* begin Entries *

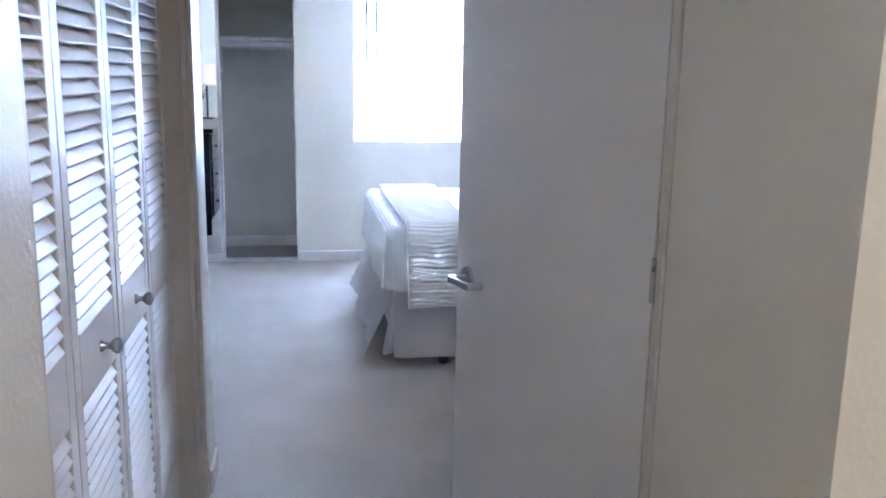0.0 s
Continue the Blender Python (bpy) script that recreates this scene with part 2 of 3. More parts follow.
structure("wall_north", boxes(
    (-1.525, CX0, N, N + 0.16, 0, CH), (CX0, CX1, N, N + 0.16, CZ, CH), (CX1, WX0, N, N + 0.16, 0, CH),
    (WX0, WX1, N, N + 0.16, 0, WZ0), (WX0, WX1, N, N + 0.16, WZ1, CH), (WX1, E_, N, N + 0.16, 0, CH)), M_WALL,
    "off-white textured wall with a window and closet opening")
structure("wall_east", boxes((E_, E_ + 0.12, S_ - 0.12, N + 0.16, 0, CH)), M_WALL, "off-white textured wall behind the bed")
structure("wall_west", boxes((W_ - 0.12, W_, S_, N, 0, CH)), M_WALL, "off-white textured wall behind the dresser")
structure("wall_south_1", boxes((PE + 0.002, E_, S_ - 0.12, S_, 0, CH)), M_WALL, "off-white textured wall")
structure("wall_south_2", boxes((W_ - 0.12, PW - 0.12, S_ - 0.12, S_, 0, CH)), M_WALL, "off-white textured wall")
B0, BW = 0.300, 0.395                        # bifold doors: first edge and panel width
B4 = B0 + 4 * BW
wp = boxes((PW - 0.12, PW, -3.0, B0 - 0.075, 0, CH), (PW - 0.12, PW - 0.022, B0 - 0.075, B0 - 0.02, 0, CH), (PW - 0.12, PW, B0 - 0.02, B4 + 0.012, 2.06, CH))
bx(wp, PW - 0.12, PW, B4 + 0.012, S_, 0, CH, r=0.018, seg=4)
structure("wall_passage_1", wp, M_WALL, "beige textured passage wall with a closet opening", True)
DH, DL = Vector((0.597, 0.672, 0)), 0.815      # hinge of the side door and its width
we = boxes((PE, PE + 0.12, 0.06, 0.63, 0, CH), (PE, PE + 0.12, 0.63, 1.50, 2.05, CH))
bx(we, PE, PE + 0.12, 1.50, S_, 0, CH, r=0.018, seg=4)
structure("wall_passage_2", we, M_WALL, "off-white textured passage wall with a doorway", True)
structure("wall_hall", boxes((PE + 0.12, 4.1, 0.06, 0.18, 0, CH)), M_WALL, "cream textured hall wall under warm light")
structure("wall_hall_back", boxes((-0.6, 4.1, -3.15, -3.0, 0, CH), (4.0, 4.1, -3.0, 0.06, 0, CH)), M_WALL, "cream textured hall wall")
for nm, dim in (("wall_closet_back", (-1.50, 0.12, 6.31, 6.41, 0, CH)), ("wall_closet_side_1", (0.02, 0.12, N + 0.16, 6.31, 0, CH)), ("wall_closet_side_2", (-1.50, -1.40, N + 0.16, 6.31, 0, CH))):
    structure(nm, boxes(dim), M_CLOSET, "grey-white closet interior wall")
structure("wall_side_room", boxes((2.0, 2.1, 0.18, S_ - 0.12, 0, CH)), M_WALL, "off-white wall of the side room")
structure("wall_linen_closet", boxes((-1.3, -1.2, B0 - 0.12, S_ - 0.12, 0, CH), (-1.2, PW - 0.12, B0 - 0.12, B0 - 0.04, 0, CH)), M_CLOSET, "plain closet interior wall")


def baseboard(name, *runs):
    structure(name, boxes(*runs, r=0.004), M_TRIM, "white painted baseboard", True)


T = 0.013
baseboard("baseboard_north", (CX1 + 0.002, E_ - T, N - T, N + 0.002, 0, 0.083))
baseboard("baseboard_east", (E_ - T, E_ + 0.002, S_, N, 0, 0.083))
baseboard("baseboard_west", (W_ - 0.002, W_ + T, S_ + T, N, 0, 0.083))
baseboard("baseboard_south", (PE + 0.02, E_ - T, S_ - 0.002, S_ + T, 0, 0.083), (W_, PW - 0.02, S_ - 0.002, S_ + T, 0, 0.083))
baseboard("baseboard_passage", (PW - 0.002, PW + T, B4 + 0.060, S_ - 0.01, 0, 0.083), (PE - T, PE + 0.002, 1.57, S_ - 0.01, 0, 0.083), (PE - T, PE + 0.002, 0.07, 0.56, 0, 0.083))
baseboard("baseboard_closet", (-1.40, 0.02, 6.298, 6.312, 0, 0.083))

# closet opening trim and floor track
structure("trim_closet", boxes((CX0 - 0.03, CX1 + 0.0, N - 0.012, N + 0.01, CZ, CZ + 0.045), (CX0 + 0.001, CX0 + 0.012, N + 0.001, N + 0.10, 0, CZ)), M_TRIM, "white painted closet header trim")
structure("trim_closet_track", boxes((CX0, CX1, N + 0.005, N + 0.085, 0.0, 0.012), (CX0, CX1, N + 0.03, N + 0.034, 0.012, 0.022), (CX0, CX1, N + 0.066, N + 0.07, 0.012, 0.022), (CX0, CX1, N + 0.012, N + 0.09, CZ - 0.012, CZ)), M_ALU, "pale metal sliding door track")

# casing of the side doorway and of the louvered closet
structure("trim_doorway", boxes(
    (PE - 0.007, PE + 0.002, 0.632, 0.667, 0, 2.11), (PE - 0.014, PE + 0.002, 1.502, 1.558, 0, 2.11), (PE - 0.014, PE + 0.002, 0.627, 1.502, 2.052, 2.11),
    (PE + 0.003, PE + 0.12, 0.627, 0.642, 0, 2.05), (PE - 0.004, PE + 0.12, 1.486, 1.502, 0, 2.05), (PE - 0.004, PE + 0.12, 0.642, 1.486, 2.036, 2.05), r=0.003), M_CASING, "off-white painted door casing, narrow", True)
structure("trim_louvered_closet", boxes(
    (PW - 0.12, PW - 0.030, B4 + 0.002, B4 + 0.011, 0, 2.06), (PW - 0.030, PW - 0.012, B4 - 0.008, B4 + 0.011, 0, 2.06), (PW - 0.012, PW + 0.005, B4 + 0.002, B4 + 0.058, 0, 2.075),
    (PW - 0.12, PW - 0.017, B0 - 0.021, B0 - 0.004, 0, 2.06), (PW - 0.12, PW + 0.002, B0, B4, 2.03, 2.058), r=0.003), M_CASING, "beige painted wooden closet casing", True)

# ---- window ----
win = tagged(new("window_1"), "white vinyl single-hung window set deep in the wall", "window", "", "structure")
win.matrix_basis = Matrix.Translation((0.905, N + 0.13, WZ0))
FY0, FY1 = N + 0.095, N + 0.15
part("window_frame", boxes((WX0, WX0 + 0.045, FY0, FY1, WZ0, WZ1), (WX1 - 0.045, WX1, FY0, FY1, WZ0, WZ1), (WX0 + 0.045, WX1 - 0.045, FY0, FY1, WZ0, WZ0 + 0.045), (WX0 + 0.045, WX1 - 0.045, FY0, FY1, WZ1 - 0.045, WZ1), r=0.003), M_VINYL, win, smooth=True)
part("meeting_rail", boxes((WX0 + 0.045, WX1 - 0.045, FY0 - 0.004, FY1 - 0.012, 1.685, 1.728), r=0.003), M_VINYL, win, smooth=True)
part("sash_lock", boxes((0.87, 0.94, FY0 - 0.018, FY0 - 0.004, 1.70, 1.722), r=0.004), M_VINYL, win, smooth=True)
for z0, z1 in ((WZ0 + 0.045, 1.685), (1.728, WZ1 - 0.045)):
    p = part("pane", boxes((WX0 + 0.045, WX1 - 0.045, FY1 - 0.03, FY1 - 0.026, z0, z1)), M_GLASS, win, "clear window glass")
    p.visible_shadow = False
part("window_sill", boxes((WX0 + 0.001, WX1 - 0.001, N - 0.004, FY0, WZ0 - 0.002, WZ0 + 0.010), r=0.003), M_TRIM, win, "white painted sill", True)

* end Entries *
* begin Entries *

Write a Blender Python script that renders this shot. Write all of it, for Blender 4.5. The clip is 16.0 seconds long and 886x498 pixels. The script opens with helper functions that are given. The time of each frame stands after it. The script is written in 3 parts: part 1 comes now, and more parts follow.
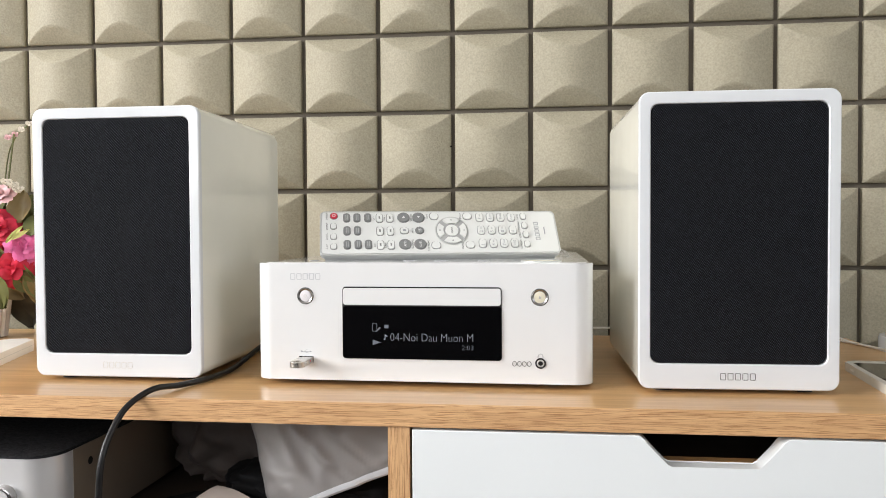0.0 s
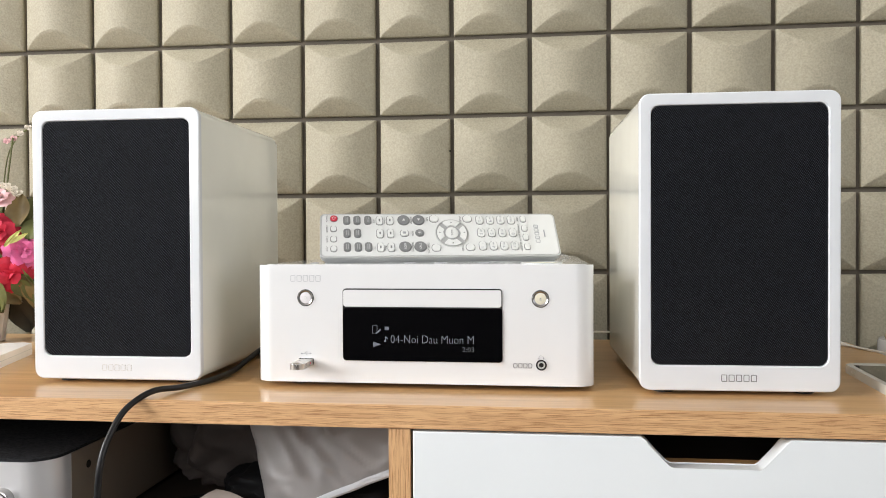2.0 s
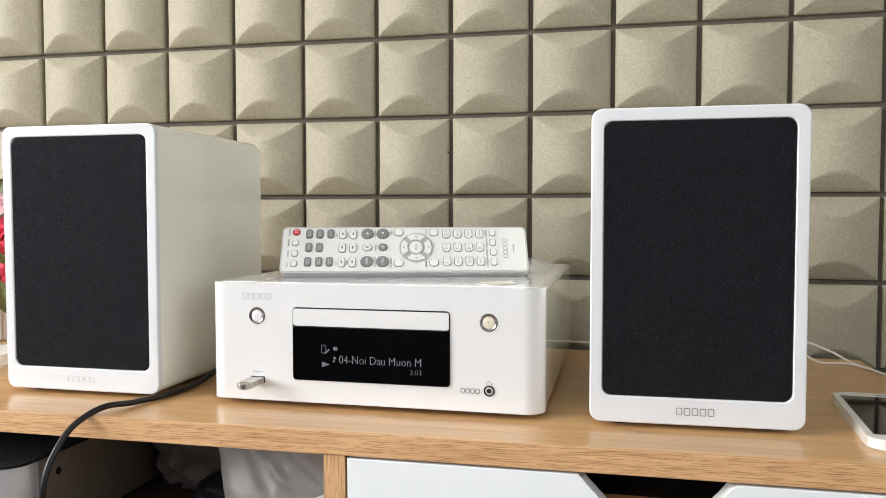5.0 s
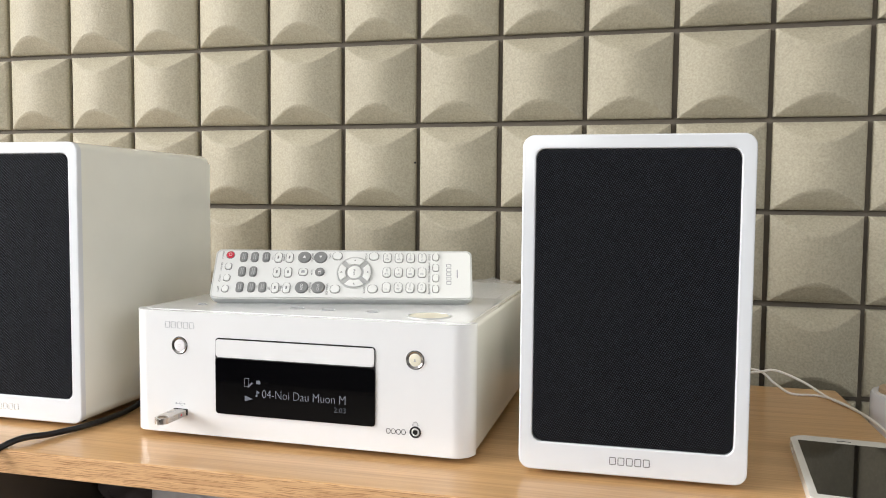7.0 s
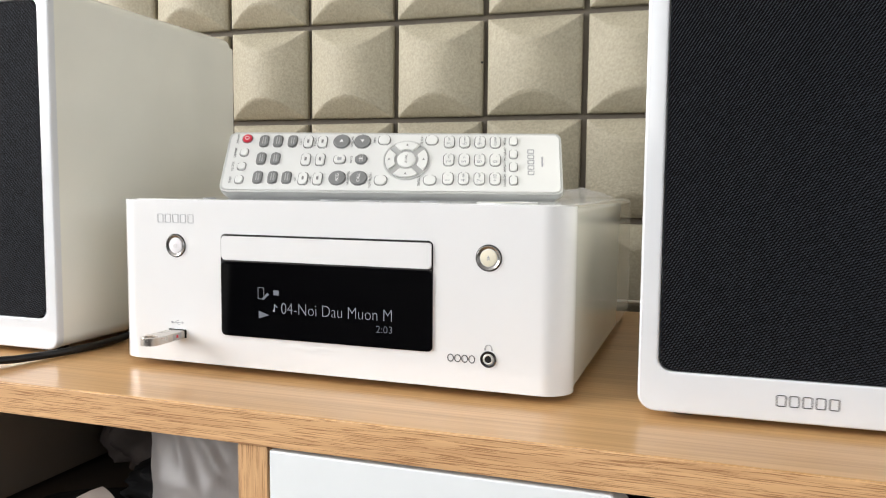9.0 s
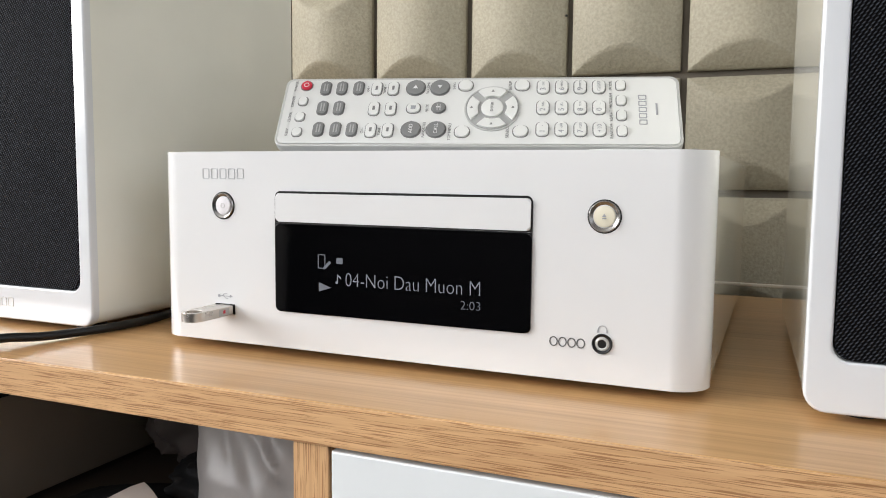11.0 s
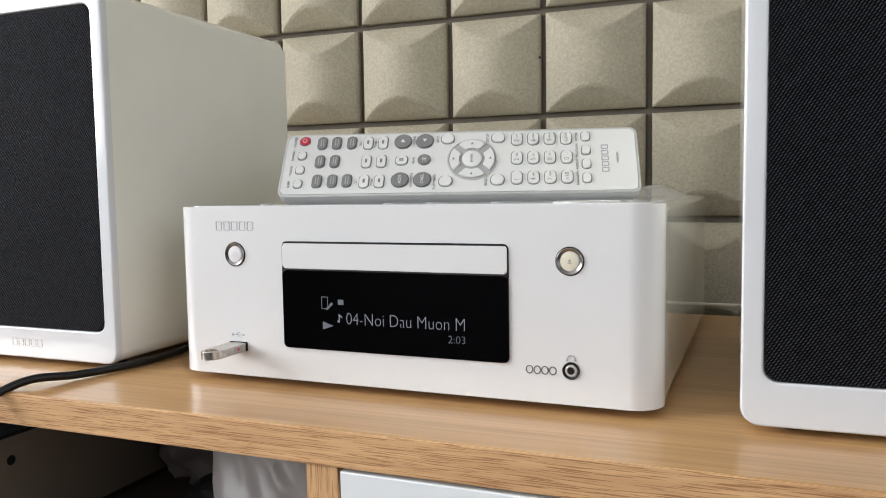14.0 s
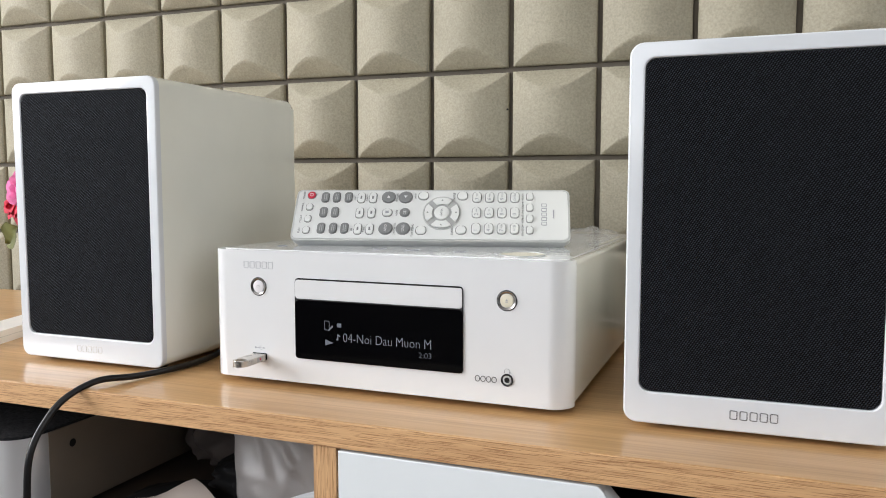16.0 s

* end Entries *

### Short task
Report the number of lines in the listing that include the string "parts"; give nothing but the number.

### Result for this task
2